>> START

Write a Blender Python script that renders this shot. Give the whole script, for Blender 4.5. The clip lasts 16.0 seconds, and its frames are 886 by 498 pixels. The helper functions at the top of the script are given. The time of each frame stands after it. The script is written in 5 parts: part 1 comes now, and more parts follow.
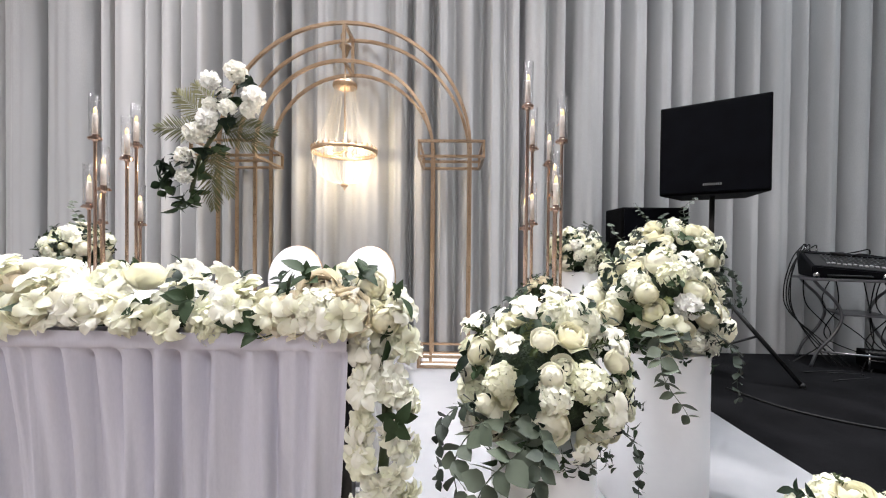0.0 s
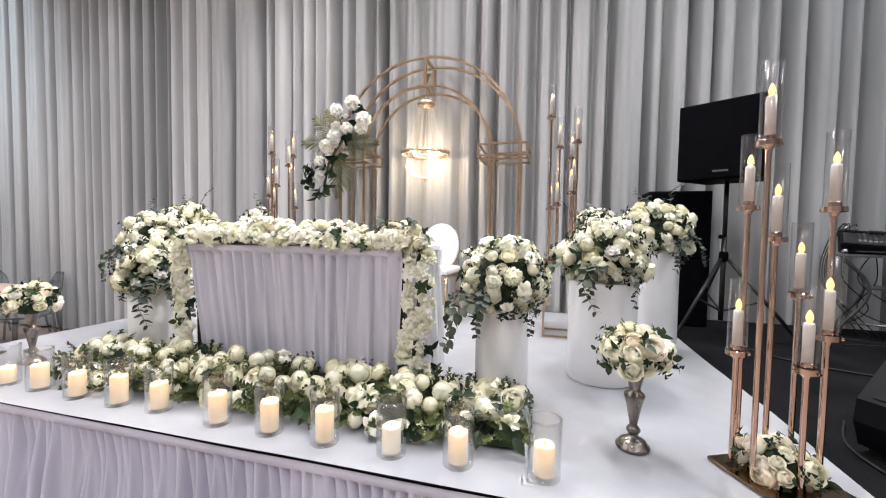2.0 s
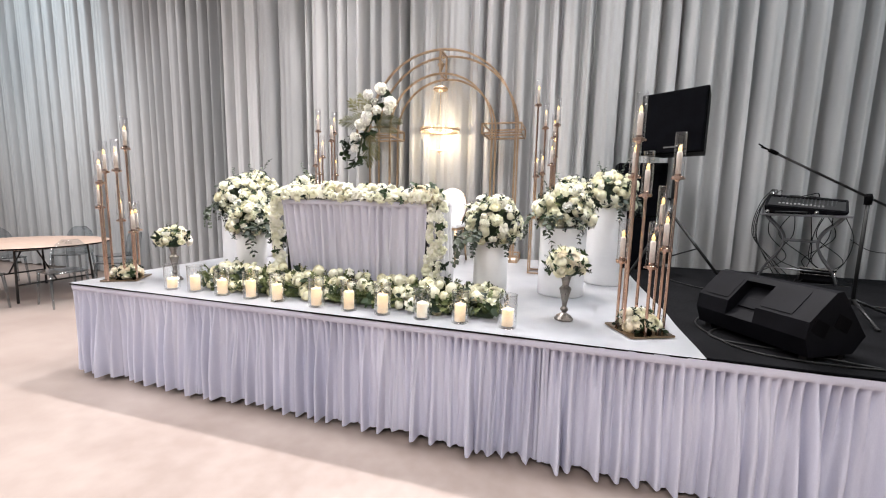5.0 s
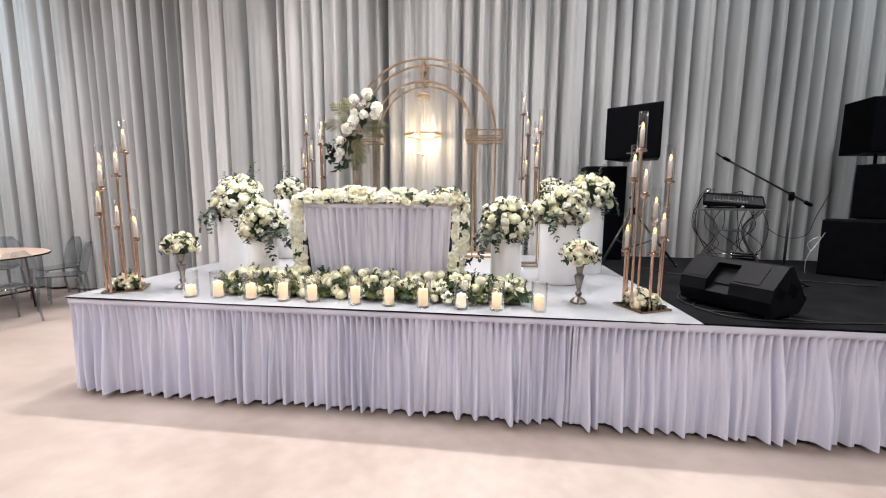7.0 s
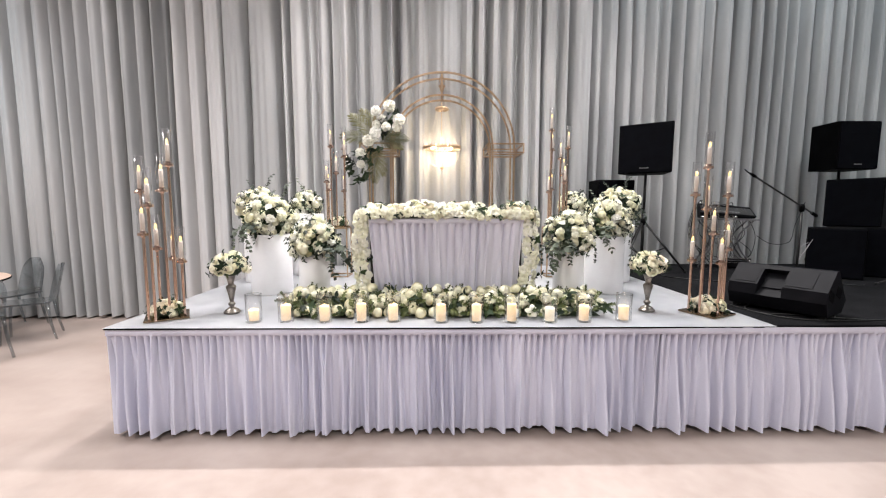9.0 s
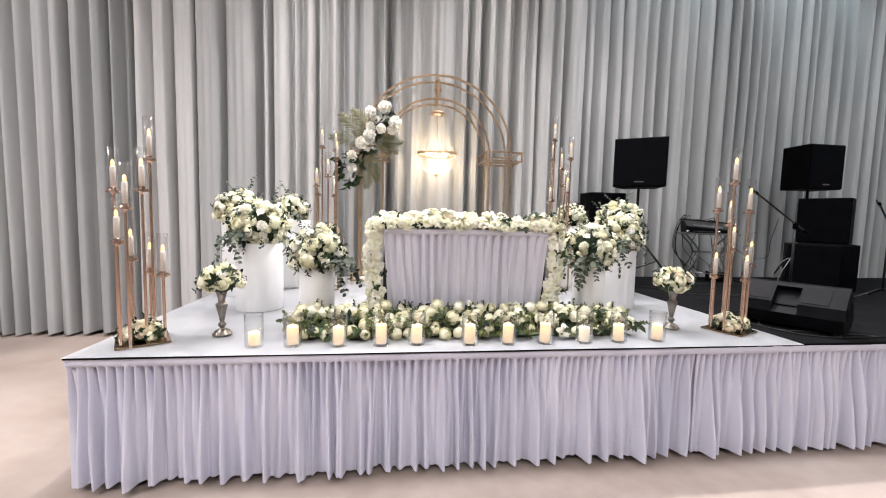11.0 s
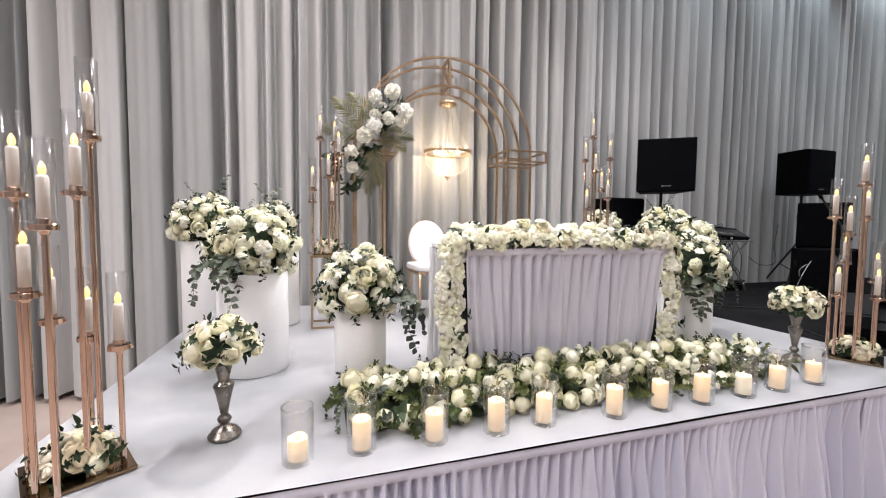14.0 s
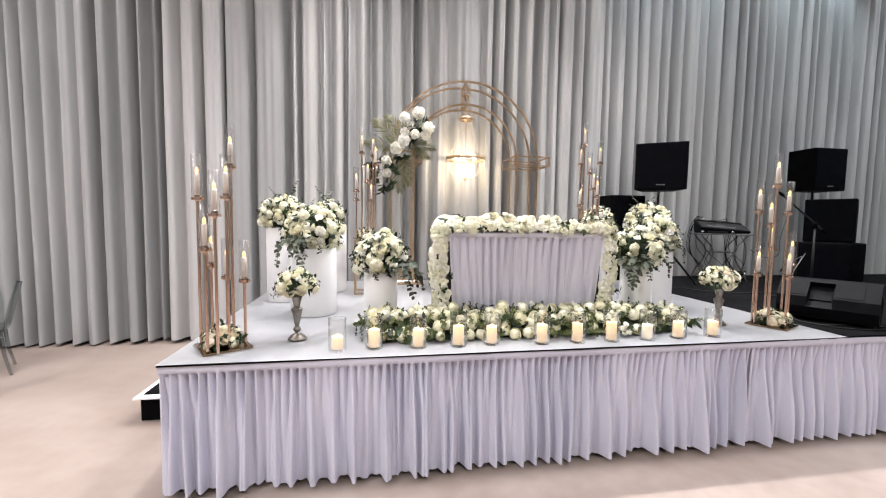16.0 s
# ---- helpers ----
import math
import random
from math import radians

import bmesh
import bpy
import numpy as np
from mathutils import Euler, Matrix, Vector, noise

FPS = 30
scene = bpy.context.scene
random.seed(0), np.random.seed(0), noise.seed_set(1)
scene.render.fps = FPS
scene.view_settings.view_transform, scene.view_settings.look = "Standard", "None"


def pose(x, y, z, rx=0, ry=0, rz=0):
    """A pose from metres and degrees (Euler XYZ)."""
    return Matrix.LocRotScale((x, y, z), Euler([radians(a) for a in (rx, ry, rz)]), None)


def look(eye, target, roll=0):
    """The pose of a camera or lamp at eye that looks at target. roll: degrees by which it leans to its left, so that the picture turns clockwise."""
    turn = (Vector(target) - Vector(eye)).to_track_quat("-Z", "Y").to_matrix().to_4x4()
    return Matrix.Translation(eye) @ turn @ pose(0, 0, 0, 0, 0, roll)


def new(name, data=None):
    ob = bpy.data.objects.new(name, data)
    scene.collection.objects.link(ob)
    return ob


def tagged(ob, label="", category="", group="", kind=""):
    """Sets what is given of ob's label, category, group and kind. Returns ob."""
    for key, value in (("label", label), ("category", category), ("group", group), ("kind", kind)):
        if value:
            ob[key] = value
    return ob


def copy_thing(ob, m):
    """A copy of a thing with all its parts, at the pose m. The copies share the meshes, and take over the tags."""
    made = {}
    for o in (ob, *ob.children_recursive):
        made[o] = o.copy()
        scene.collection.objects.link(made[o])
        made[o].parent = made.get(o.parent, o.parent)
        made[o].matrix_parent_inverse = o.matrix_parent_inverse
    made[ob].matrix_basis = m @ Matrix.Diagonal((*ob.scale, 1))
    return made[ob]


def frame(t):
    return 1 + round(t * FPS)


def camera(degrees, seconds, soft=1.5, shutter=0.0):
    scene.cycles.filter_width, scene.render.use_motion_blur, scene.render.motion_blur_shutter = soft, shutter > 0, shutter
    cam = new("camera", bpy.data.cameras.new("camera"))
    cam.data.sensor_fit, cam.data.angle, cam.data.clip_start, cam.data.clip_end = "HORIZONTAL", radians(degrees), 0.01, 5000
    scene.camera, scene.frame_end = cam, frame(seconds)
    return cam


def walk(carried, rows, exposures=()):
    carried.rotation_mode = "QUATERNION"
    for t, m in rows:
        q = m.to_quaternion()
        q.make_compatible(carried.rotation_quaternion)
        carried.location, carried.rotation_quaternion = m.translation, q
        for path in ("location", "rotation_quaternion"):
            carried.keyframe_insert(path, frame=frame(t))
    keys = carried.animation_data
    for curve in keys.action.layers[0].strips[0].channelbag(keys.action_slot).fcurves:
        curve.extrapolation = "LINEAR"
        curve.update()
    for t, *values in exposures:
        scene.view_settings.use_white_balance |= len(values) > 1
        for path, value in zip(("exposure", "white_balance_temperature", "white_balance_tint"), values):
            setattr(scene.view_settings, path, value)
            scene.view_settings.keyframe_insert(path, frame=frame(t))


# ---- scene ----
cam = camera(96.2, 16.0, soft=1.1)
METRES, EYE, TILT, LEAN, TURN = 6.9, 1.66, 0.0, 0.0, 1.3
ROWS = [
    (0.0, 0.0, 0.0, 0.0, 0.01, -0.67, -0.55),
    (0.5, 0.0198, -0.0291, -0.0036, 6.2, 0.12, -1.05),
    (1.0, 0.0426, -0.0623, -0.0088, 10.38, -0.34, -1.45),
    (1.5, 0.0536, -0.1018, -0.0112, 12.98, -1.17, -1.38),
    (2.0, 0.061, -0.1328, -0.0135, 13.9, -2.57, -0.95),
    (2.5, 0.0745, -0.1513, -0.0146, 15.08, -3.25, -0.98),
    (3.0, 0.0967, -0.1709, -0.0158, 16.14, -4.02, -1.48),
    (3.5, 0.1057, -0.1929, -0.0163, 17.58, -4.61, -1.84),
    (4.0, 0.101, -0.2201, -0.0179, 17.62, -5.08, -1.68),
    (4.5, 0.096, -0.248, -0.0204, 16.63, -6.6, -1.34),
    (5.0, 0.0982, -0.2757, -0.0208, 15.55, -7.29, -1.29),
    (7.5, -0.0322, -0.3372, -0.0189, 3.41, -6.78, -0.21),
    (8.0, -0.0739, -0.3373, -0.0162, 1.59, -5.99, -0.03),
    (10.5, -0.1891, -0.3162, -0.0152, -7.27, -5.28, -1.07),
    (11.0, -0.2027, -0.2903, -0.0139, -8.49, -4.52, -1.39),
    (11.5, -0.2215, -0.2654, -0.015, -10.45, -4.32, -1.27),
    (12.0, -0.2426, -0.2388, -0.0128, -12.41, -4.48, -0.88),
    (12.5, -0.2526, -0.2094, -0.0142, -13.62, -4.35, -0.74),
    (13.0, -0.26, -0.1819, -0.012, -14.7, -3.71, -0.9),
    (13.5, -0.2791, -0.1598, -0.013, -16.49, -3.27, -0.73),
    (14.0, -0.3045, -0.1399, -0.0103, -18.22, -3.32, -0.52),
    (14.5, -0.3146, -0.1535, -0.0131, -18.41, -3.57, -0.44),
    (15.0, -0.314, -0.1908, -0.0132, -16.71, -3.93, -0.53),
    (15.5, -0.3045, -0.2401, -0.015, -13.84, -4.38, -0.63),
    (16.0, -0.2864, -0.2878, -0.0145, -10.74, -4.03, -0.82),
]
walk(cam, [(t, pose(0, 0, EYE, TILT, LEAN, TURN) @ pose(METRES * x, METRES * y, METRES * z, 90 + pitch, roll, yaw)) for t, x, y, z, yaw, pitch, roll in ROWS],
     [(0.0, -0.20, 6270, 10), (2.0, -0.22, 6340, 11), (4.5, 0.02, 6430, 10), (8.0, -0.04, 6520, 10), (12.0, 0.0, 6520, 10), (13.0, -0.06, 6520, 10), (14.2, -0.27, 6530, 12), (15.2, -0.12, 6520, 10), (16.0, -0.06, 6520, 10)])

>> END

Within the listing above, extract exactly the lines from the line with "scene.view_settings.use_white_balance |= len(values)" to the line with "scene.view_settings.keyframe_insert(path, frame=frame(t))", the two named lines included, and no others.

**Answer**
        scene.view_settings.use_white_balance |= len(values) > 1
        for path, value in zip(("exposure", "white_balance_temperature", "white_balance_tint"), values):
            setattr(scene.view_settings, path, value)
            scene.view_settings.keyframe_insert(path, frame=frame(t))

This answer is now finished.